The News
Israel’s growing isolation on the world stage has become an early focal point of the United Nations General Assembly, which is taking place in New York this week, and where Netanyahu is expected to speak Friday.
The criticism has been “intense,” Politico wrote: Brazil’s president described Israel’s actions in Gaza as “collective punishment,” while Colombia’s leader said the conflict was a genocide.
Others aimed their criticism directly at Israeli Prime Minister Benjamin Netanyahu, who has so far pushed back on their censure by maintaining Israel’s right to self defense. There is a growing concern that Netanyahu is stalling on reaching a ceasefire with Hamas in Gaza and could pitch the region into all-out war.
SIGNALS
UN offers a space for countries to be critical without action
The UN is not able to force Israel to stop its military campaign in Gaza — a limitation to the international body’s powers to maintain whatever world order most countries agree on, The Wall Street Journal noted. This makes the UN a space “where countries can easily vote for resolutions against Israel’s government without severing diplomatic ties or imposing other consequences on the nation.” The five permanent members of the UN Security Council — including the US, Israel’s greatest ally — also have veto powers, which in effect means they can “dictate international politics in their favour,” a foreign policy expert noted in The New Arab.
Israel’s biggest ally is struggling to deal with Netanyahu
In the year since the Oct. 7 Hamas attack on Israel sparked the war in Gaza, Prime Minister Benjamin Netanyahu has consistently ignored “the advice of his nation’s most important ally,” the Financial Times wrote. That said, US President Joe Biden has been seemingly reluctant to push the Israeli leader, “both because of his emotional attachment to Israel and domestic political calculations.” If Biden had reacted more strongly sooner, then it’s possible a ceasefire deal with Hamas may have been agreed, and the escalation in Lebanon may have been avoided, an Israeli diplomat speculated in Haaretz.

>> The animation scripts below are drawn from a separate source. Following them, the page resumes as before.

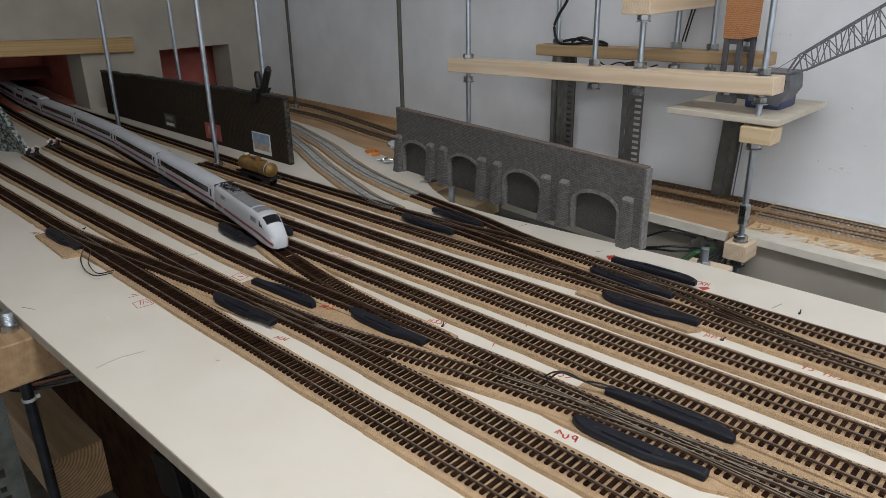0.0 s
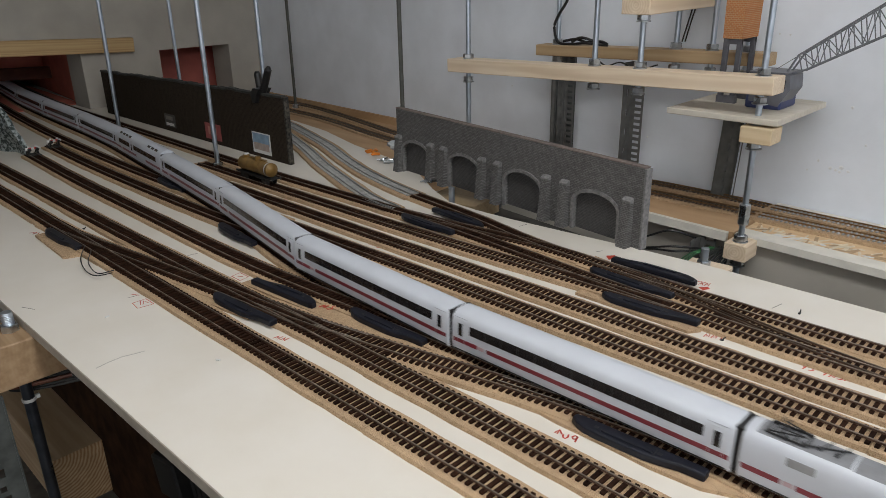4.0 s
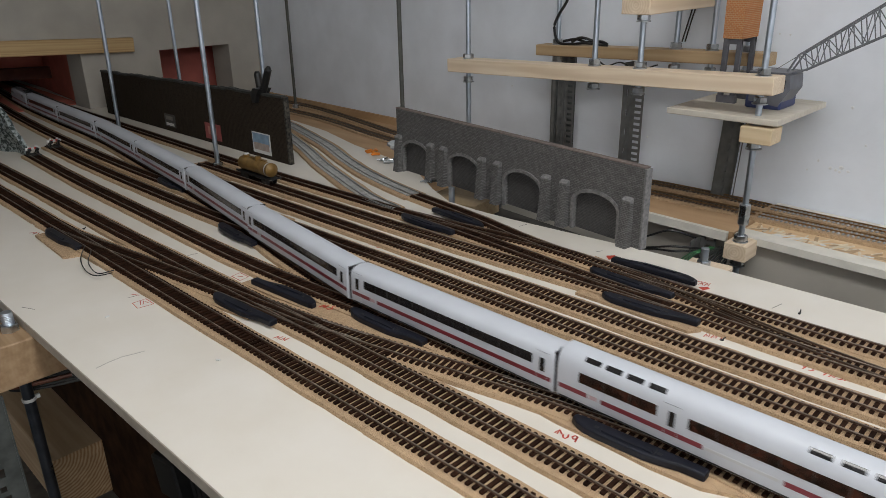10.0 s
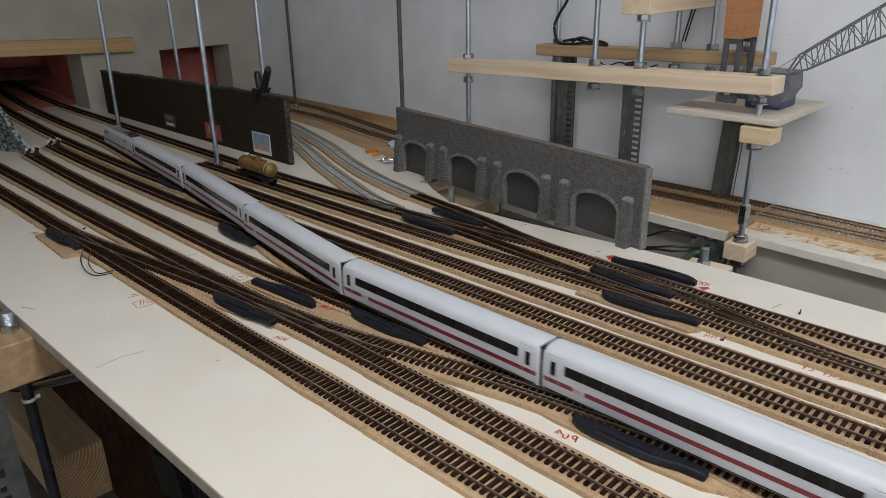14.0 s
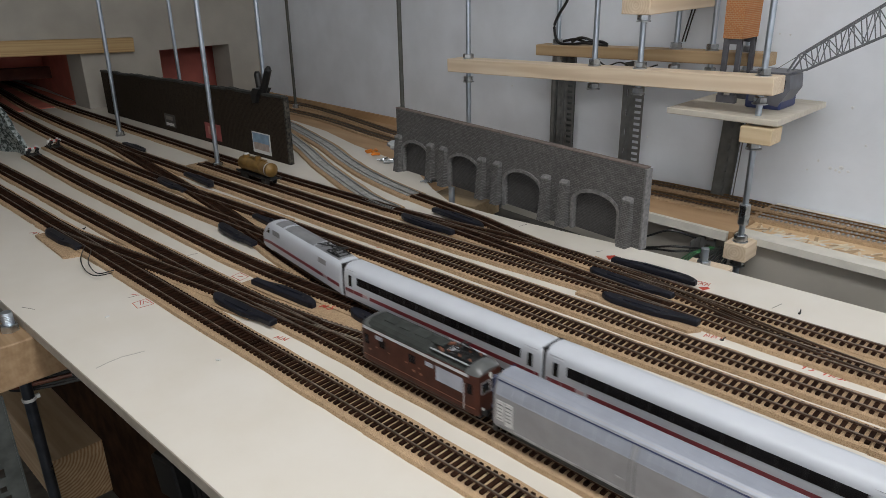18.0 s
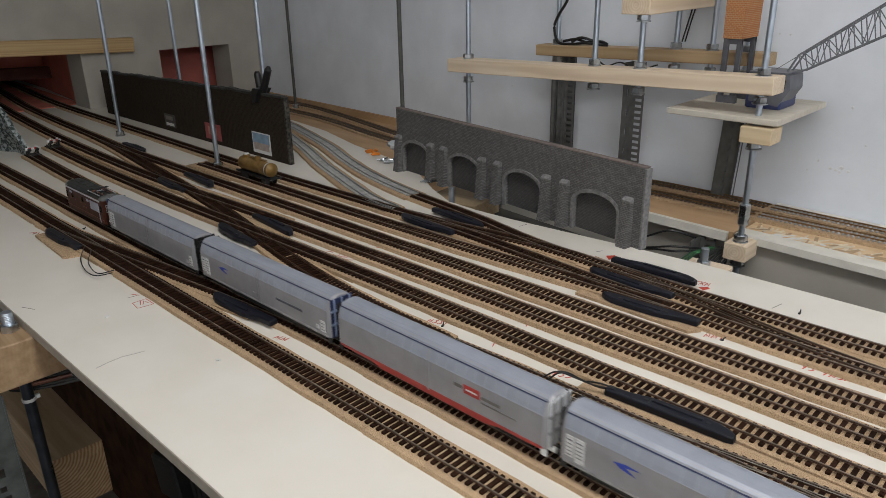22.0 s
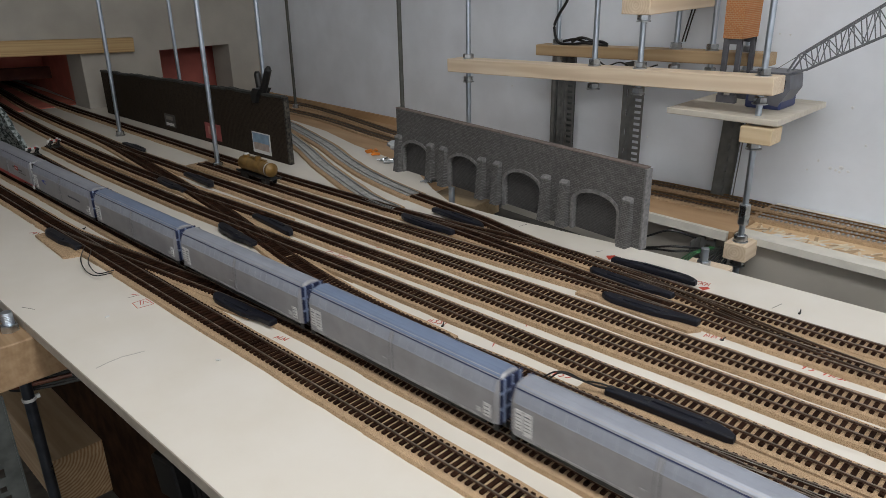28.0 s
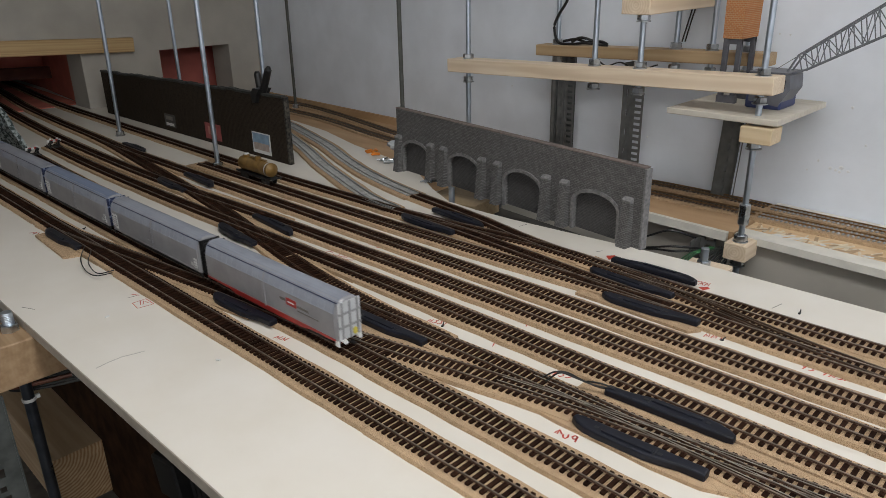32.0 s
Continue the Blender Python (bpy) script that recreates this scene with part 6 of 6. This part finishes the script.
part("flap", Shape().box(-0.16, 0.16, 0.002, 0.12, 0.561, 0.564), CARD, t)
for k in range(3):
    part("print_bar", Shape().box(-0.03 + 0.02 * k, -0.018 + 0.02 * k, -0.1206, -0.1198, 0.47, 0.50), BLACK, t, "dark printed bar")

t = thing("switch_housing", "black plastic switch housing with cables under the board", "switch", Matrix.Translation((-1.06, 0.400, -0.46)) @ Matrix.Rotation(radians(-14), 4, "Y"))
part("housing", Shape().box(-0.045, 0.045, -0.018, 0.018, -0.006, 0.075, c=0.004), BLACK, t)
part("lug", Shape().rod((-0.03, 0, -0.03), (-0.03, 0, -0.004), 0.006, 8), BLACK, t)
part("bracket", Shape().box(-0.004, 0.004, 0.016, 0.125, 0.050, 0.060), DARK, t)
cable("ribbed black cables hanging under the board", [[(-1.00 + 0.02 * k, 0.40, -0.38), (-0.985 + 0.02 * k, 0.40, -0.46), (-0.98 + 0.024 * k, 0.40, -0.60), (-0.97 + 0.02 * k, 0.41, -0.99)] for k in range(3)], BLACK, 0.006)


# ---- what moves ----


def motions():
    at0 = along(EXPRESS_PATH, -0.4)
    times = [0.5 * k for k in range(65)]
    # how far the joint behind the leading car has gone past x = -0.4
    gone = lambda t: float(np.interp(t, (0, 1, 2, 3, 3.5, 4.5, 5.5, 7, 8, 9, 10, 11, 12, 13, 14, 16.5, 18, 20, 32), (-0.715, -0.486, -0.250, -0.004, 0.117, 0.348, 0.574, 0.918, 1.146, 1.376, 1.600, 1.824, 2.050, 2.279, 2.507, 3.088, 3.434, 3.892, 6.682)))
    for ob, back, half, flip in EXPRESS:
        walk(ob, [(t, ride(EXPRESS_PATH, at0 + gone(t) - back, half, flip)) for t in times])
    at1 = along(GOODS_PATH, -0.4)
    # the goods train runs at a nearly even pace
    late = lambda t: float(np.interp(t, (0, 17, 20, 23, 28, 32), (0.005, 0.005, 0.006, 0.0125, 0.002, -0.001)))
    for ob, back, half, flip in GOODS:
        walk(ob, [(t, ride(GOODS_PATH, at1 - 0.1995 * (t - 18.207) + late(t) + back, half, flip)) for t in times])


motions()
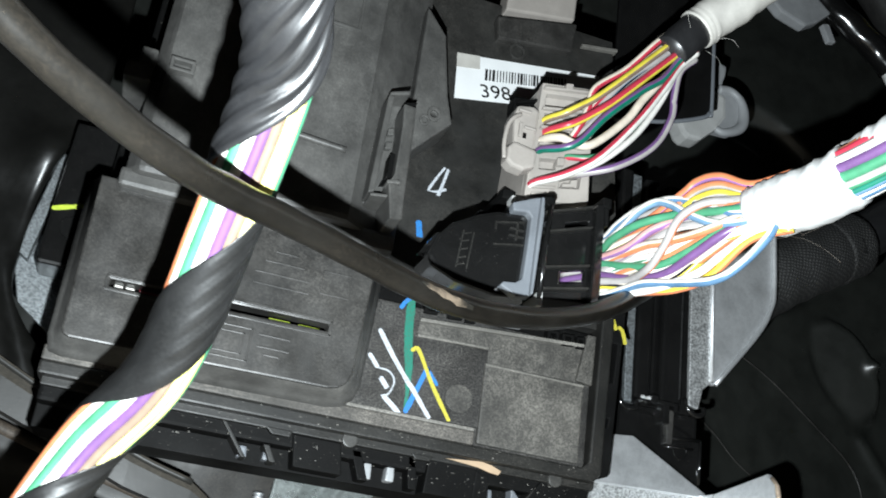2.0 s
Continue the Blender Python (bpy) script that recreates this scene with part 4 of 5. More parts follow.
for k, (c, st) in enumerate((("orange", "red"), ("red", ""), ("grey", "white"), ("purple", ""), ("green", ""), ("green", "grey"), ("sky", "teal"), ("blue", "white"), ("white", ""), ("grey", ""), ("cream", ""), ("pink", ""), ("white", ""), ("violet", ""), ("green", ""), ("white", ""))):
    w = 2 * math.pi * (k + 0.2) / 16
    wire(main_loom, [p + (u * math.cos(w + 0.012 * i) + o * math.sin(w + 0.012 * i)) * 4.9 for i, (p, (u, o)) in enumerate(zip(core, sides))], c, st, 1.15, 30)
# the second wrap begins slantwise, highest on the upper side
bm = bmesh.new()
turn_rows = []
for i, (p, (u, o)) in enumerate(zip(core, sides)):
    turn_rows.append([bm.verts.new((p + (u * math.cos(2 * math.pi * k / 48) + o * math.sin(2 * math.pi * k / 48)) * (6.5 + 0.4 * ((0.1 * i + k / 48) % 1.0) + 0.14 * math.sin(0.65 * k + 1.3 * i))) * MM) for k in range(48)])
for i, (a, b) in enumerate(zip(turn_rows, turn_rows[1:])):
    for k in range(48):
        spread = min(k, 48 - k) / 48 * 360
        if spread < (i - 3) * 3.4:
            bm.faces.new((a[k], a[(k + 1) % 48], b[(k + 1) % 48], b[k])).smooth = True
bmesh.ops.delete(bm, geom=[v for v in bm.verts if not v.link_faces], context="VERTS")
part("white_tape", bm, M_WHITETAPE, main_loom, "white vinyl tape wrap", True)
for pts in ([(3.0, -80, 240.6), (4.5, -84, 237.6), (6.0, -86, 236.6), (9, -88, 234.4), (12, -89, 232.0)], [(2.0, -76, 241.4), (0.6, -79, 238.8), (3.4, -81, 238.0), (5.4, -80, 239.4)], [(4, -82, 241.0), (6.4, -84.6, 238.4), (5.0, -86, 237.4), (7.8, -88, 239.0)]):
    part("stray_thread", tube(glide(pts, 6), 0.03, 5), M_DUST, main_loom, "stray tape fibre", True)

# ---- cables, looms and conduits ----
CABLE_R = 2.36
cable = thing("black_cable", "thick black rubber cable looping across the fuse box", "cable")
path = run([(-180.8, -175.5, 223.7), (-154.2, -156, 210.4), (-138.2, -139.1, 204.6), (-126.7, -126.7, 203.3), (-115, -113.1, 203.9), (-106.5, -102.5, 206.9), (-95.1, -90.5, 209.2), (-81.8, -83, 209.2), (-69, -76.9, 208.1), (-54.3, -69.2, 210.5), (-36.8, -60.9, 215.4), (-22.2, -54.5, 223.2), (-6.5, -39.8, 235.4), (8, -22, 247), (18, -6, 258), (30, 14, 270), (44, 50, 290)])
for _ in range(40):
    path = [path[0]] + [(a + 2 * b + c) / 4 for a, b, c in zip(path, path[1:], path[2:])] + [path[-1]]
part("sheath", tube(path, lambda i, w: CABLE_R + 0.04 * math.sin(0.9 * i) + 0.04 * math.sin(3 * w + i), 20), M_RUBBER, cable, "scuffed black rubber sheath", True)

scuff = [i for i, p in enumerate(path) if -75.2 < p.x < -60.2]
bm = bmesh.new()
along = frames_along(path)
rows = []
for n, i in enumerate(scuff):
    row = []
    for k in range(7):
        w = math.atan2(-along[i][2].y, -along[i][1].y) + (k / 6 - 0.5) * (0.25 + 0.5 * math.sin(math.pi * (n + 0.4) / len(scuff)) + 0.18 * math.sin(2.7 * n)) - 0.35 + 0.10 * n
        row.append(bm.verts.new((path[i] + (along[i][1] * math.cos(w) + along[i][2] * math.sin(w)) * (CABLE_R + 0.10 - 0.12 * (k in (0, 6)))) * MM))
    rows.append(row)
for a, b in zip(rows, rows[1:]):
    for k in range(6):
        bm.faces.new((a[k], a[k + 1], b[k + 1], b[k])).smooth = True
part("scuff", bm, M_SCUFF, cable, "pale rubbed patch", True)

loom = thing("taped_wire_loom", "loom of coloured wires spirally wrapped in black tape", "wiring")
spine = run([(-116.0, -153.3, 248.6), (-112.2, -133.7, 240.3), (-109.0, -117.3, 233.4), (-106.5, -103.3, 227.2), (-108.9, -84.6, 208.8), (-112.6, -66.8, 188), (-121.4, -56, 174.3), (-128.2, -51, 157.5), (-135.3, -51, 141.4), (-143, -56, 122), (-156, -59, 106), (-174, -62, 96), (-200, -66, 90)], 10)
fs = frames_along(spine)
LOOM_R = 4.7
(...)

Instead, Biden’s approach has been “arguably the flattest learning curve in the history of international relations,” he wrote.
Netanyahu finds growing approval at home despite rising tension elsewhere
The Israeli leader’s Friday speech will stand in contrast to his address delivered a year ago, when Netanyahu presented a vision of peace for the Middle East. That vision is now “in tatters,” The Associated Press wrote: The regional conflict has expanded, while Netanyahu himself has become increasingly viewed as a destabilizing force. Despite international opprobrium, Netanyahu’s domestic approval ratings have improved in recent weeks, rising from historic lows following the Oct. 7 attacks, the Financial Times noted. “A lot of people come out of it thinking Netanyahu has... regained Israel’s footing,” an analyst told the outlet.